Take uber D2C brand, Glossier for example. It’s mantra - Skin first, Make up second, Smile always - struck a chord with young women everywhere and its signature pastel pink palate, conversational copy and use of ‘real’ women in its campaigns set it apart from its overly-made up and highly polished competitors. It wasn’t just selling makeup, it was empowering women and promoting personal positivity. So when the brand decided to create a pop up shop in New York, they didn’t just build a store, they curated a multi-sensory, magical Glossier experience that was a real world extension of their online brand world. In line with its brand ethos, the store wasn’t made to be mass market, it was designed to engage on a one-to-one level with its fans who were more than happy to queue to interact with their favourite brand and share their experiences via their own social platforms.
The success of the New York pop-up saw it become a permanent fixture, and now the brand has several more ‘destination’ stores around the world. These aren’t simply a carbon-copy roll out of the New York store, each is a reflection not only of the brand, but an interpretation of its environment that incorporates some of that particular consumer culture within the experience. This approach isn’t traditional bricks-and-mortar retail, it’s bucket-list retail.
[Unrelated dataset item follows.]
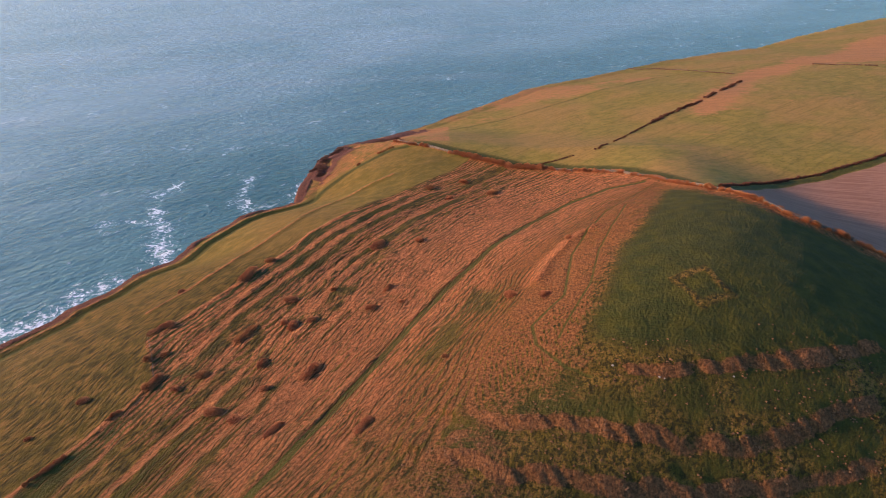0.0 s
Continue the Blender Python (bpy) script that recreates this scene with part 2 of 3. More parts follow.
# ---- plan: lines on the ground, in metres ----
COAST = [(-330, -900), (-290, -400), (-240, -150), (-226, 0), (-225, 71), (-226, 87), (-222, 98), (-222, 115), (-226, 124), (-232, 130), (-237, 136), (-233, 143), (-228, 147), (-226, 158), (-224, 169),
         (-221, 184), (-210, 198), (-199, 210), (-194, 221), (-187, 234), (-178, 246), (-171, 255), (-169, 264), (-158, 279), (-151, 296), (-137, 310),
         (-132, 329), (-117, 358), (-110, 366), (-88, 382), (-89, 408), (-85, 447), (-71, 481), (-52, 496), (-19, 526), (3, 550), (43, 595), (83, 641),
         (118, 665), (188, 712), (239, 749), (299, 783), (361, 812), (445, 882), (539, 957), (618, 1007), (900, 1230), (1500, 1700), (2600, 2300), (5200, 3300)]
LYNCHET_EDGE = [(-191, 52), (-168, 59), (-151, 67), (-147, 78), (-136, 102), (-128, 120), (-115, 136), (-108, 153), (-100, 169), (-96, 183), (-109, 210),
                (-105, 217), (-102, 222), (-95, 235), (-86, 249), (-79, 265), (-71, 281), (-63, 300), (-44, 329), (-22, 350), (6, 375), (16, 389)]
WALL_CLIFF = [(-31, 443), (-21, 429), (-8, 416), (6, 402), (22, 388), (35, 376), (40, 370)]
WALL_CREST = [(40, 370), (56, 362), (66, 352), (81, 338), (90, 325), (97, 303), (101, 276), (107, 254), (112, 245), (118, 233), (123, 221), (131, 216),
              (140, 214), (149, 204), (175, 185), (230, 160)]
HEDGE_FAR = [(40, 370), (58, 370), (70, 373), (90, 379), (116, 417), (136, 440), (164, 471), (179, 482), (221, 532), (239, 555)]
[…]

Traditional retailers take note. The high street isn’t dead, it’s just in need of a renaissance. Online is not going away, it’s the future of retail and brands that want to be a part of that future need to put their online presence at the very heart of their business model. For those who are too big to turn the ship around and scale down, offer better, more nuanced and targeted experiences that are an extension of their brand message and which are tailored to the individual, not the mass, the future could be uncertain. For those willing and able to make substantial changes, there’s plenty of people out there who still want some real life in their retail experience. For them, if the destination is good enough, then the journey from the sofa to the store will be well worth it.